The Beatles’ second appearance on The Ed Sullivan Show was to take place at their Miami Hotel, the Deauville, on 16 February. Ahead of it they undertook a series of rehearsals.
In addition to today’s brief rehearsal the group took part in a photo session for Life magazine in the swimming pool at the home of a Capitol Records executive.
We’d told Brian we wanted a pool, and a guy from a record company had one. Looking back, it was quite a modest little pool for Miami. Not a huge affair. We would go round there in the afternoon and not get bothered. It was great – four Liverpool lads, you know: ‘Get your cozzies on.’ Life magazine was taking photos of us swimming.
They also took a tour around Miami Harbor in a boat lent to them by Bernard Castro. Two reporters had attempted to stow away on board but were safely dropped off on the shore. Afterwards The Beatles’ bodyguard, Sgt Buddy Bresner, took the group home to meet his family, who gave them a meal.
People were lending us yachts, anything we wanted. There were two great things in Florida. One: I was taken to my first drive-in in a Lincoln Continental by two very nice young ladies. Two: a family lent us their boat and let me drive. It was a sixty-foot speedboat, which I proceeded to bring into port head-on, not really knowing much about driving speedboats.
They have those pretty rails on the fron, and I bent the bugger all over the place. But they didn’t seem to mind, you know; they were just happy!
In the evening they stayed at the hotel, enjoying the entertainment at the hotel’s nightclubs. They watched comedians Don Rickles and Myron Cohen and singer Carol Lawrence.

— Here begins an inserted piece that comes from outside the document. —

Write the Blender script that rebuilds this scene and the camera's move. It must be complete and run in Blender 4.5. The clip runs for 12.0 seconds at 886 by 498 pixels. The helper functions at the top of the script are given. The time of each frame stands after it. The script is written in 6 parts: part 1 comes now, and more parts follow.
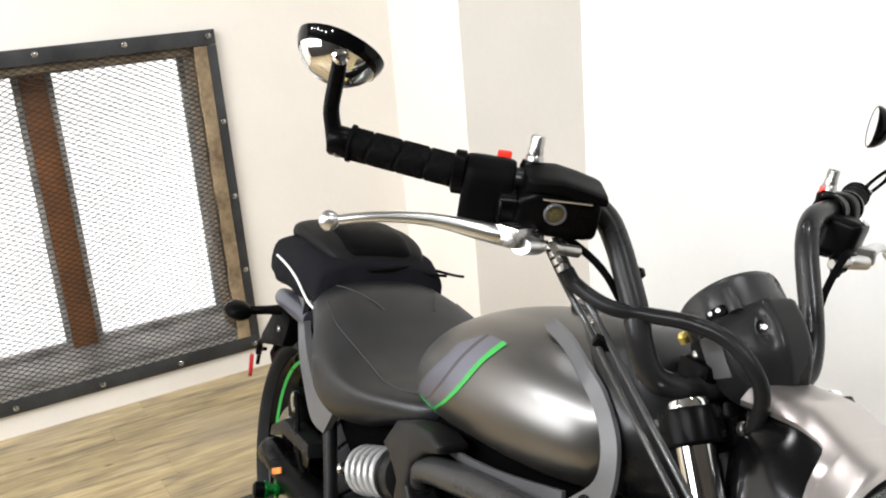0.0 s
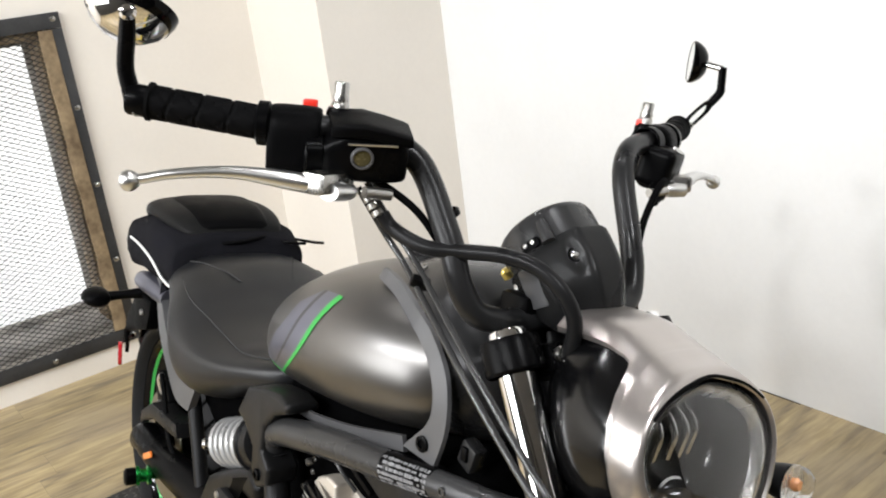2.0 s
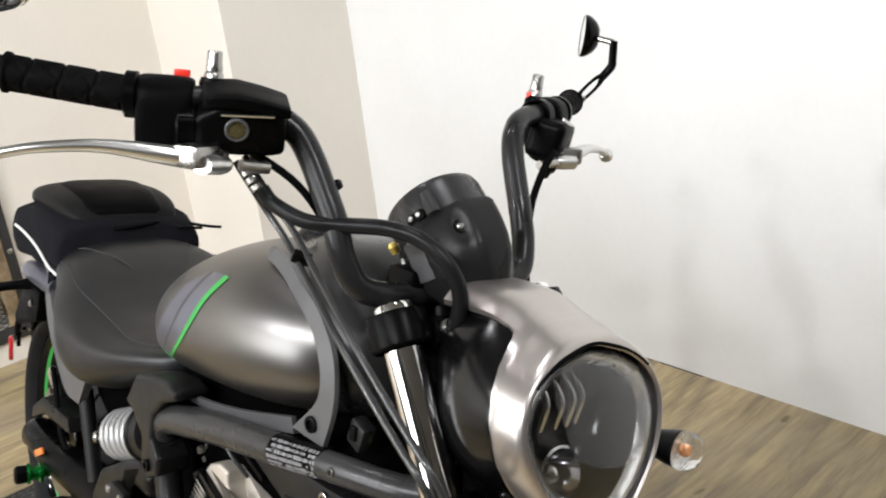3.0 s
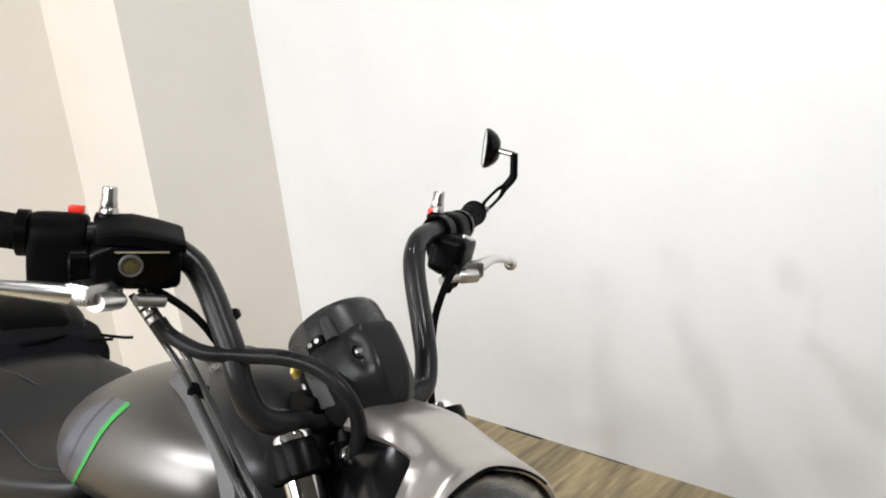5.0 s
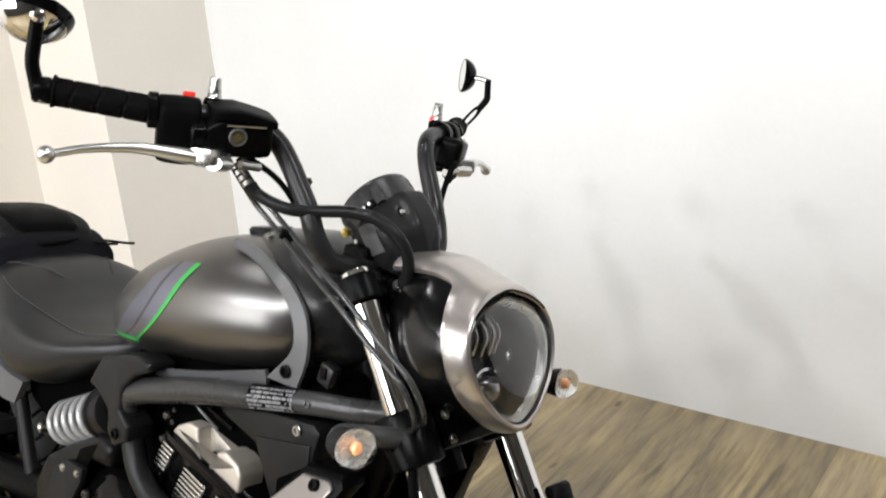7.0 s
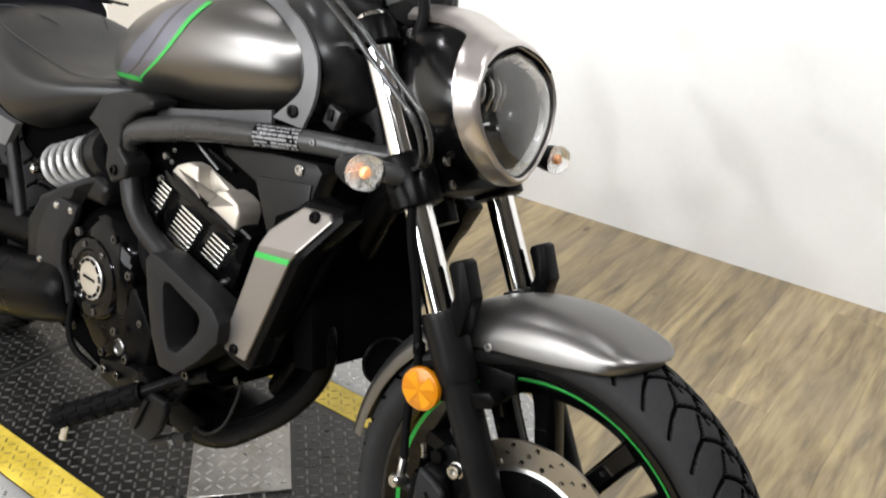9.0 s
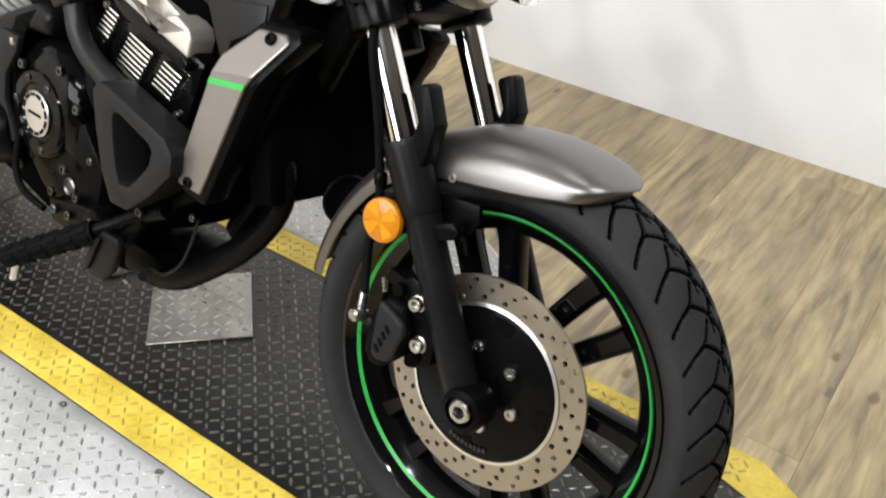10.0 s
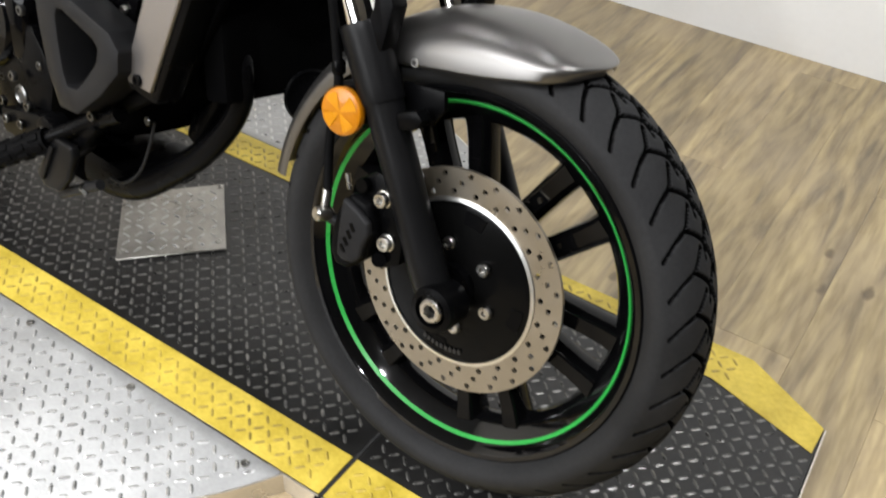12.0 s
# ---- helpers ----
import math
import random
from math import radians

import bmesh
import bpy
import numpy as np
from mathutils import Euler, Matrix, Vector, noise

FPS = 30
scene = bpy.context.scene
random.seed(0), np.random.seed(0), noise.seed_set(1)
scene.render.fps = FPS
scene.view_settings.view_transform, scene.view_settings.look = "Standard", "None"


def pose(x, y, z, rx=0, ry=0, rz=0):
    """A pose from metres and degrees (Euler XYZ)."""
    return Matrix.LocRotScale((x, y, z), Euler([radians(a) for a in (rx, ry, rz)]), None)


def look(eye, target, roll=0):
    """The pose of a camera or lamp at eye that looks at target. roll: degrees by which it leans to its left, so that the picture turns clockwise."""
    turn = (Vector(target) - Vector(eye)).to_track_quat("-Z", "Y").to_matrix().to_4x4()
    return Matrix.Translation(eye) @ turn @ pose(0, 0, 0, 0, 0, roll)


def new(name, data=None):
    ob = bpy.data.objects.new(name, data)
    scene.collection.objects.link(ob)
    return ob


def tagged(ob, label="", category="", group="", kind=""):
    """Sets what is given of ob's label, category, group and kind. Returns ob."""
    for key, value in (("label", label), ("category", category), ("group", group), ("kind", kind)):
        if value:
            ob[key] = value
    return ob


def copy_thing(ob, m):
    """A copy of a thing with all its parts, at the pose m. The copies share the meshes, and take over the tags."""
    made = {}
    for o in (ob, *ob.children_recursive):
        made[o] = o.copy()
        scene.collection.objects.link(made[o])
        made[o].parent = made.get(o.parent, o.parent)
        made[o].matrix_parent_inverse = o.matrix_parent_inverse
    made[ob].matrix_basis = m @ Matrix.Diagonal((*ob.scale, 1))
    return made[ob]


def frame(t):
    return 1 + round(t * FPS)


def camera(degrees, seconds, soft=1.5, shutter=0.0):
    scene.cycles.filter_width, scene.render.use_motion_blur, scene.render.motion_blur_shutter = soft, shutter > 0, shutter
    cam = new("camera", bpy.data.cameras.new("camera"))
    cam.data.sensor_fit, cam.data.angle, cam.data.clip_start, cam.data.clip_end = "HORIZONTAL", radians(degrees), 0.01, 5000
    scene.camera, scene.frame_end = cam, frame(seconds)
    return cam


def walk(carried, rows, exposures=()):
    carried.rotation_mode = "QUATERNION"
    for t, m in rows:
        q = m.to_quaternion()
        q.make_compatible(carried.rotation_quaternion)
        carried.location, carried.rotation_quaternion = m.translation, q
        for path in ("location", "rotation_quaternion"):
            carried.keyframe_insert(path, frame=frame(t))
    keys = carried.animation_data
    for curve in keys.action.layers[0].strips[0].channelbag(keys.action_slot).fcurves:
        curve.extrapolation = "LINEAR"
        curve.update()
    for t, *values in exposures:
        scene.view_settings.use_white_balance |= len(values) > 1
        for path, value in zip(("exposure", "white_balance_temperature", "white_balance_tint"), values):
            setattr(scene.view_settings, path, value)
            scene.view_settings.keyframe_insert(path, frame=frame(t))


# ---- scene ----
cam = camera(51.70, 12.0, 1.9, 0.3)
PATH = [
    (0, (0.233, -0.45, 1.37), (-1.442, 0.471, 0.782), -4.8),
    (0.5, (0.242, -0.452, 1.377), (-1.433, 0.496, 0.834), -4.5),
    (1, (0.258, -0.432, 1.371), (-1.373, 0.589, 0.826), -5.2),
    (1.5, (0.272, -0.404, 1.349), (-1.314, 0.653, 0.744), -6.1),
    (2, (0.289, -0.386, 1.332), (-1.256, 0.7, 0.675), -7.4),
    (2.5, (0.302, -0.378, 1.319), (-1.189, 0.769, 0.64), -7.0),
    (3, (0.299, -0.351, 1.307), (-1.129, 0.86, 0.604), -6.9),
    (3.5, (0.296, -0.327, 1.308), (-1.082, 0.951, 0.622), -6.1),
    (5.3, (0.334, -0.323, 1.359), (-1.013, 1.051, 0.816), -7.0),
    (5.5, (0.336, -0.329, 1.361), (-1.006, 1.052, 0.818), -6.9),
    (6, (0.376, -0.376, 1.358), (-0.961, 1.004, 0.804), -7.1),
    (6.5, (0.407, -0.541, 1.36), (-0.814, 0.948, 0.819), -5.0),
    (6.7, (0.406, -0.603, 1.354), (-0.783, 0.897, 0.773), -4.8),
    (8.3, (0.418, -0.786, 1.291), (-0.656, 0.696, 0.484), 0.3),
    (8.5, (0.415, -0.781, 1.269), (-0.651, 0.688, 0.43), 0.9),
    (9, (0.414, -0.784, 1.233), (-0.607, 0.662, 0.303), 2.2),
    (9.5, (0.417, -0.78, 1.19), (-0.543, 0.638, 0.157), 3.2),
    (10, (0.42, -0.775, 1.151), (-0.46, 0.61, 0.008), 4.4),
    (10.5, (0.425, -0.762, 1.098), (-0.413, 0.571, -0.136), 6.1),
    (11, (0.436, -0.762, 1.06), (-0.328, 0.564, -0.228), 7.0),
    (11.5, (0.447, -0.76, 1.044), (-0.284, 0.554, -0.274), 6.5),
    (12, (0.441, -0.728, 1.084), (-0.379, 0.579, -0.188), 2.9),
]
walk(cam, [(t, look(eye, target, roll)) for t, eye, target, roll in PATH], ((0.0, -0.08), (1.5, -0.20), (3.5, -0.34), (6.0, -0.41), (8.5, -0.05), (10.0, 0.06), (11.0, -0.03), (12.0, -0.06)))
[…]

Probably everyone has heard of Don Rickles now, but we hadn’t in those days, and he was playing in the Deauville Hotel where we stayed. He was a vicious type of comedian. He would say, ‘Hello, lady, where are you from?’ and she’d say, ‘Oh, I’m from Israel.’ He’d go to another table, ‘Where are you from?’ They’d say, ‘Germany,’ and it’d be: ‘Nazi, get out! What the hell is this?’
Even The Beatles weren’t exempt from Rickles’ act.
We were all on one table with our policeman buddy, our chaperone – we had this one bodyguard who came everywhere with us; he was a good mate and we often went back to his house – , and he started on him: ‘Hey, cop, get a job! What’s this? Looking after The Beatles? Great job you got, man, looking after The Beatles!’ He went on, ‘It’s great. They just lie up there on the ninth floor, in between satin sheets and every time they hear the girls screaming they go “Oooohh”.’ Very funny, we thought. We were not amused, as I recall. Very cutting. I like him now but at first he was a bit of a shock.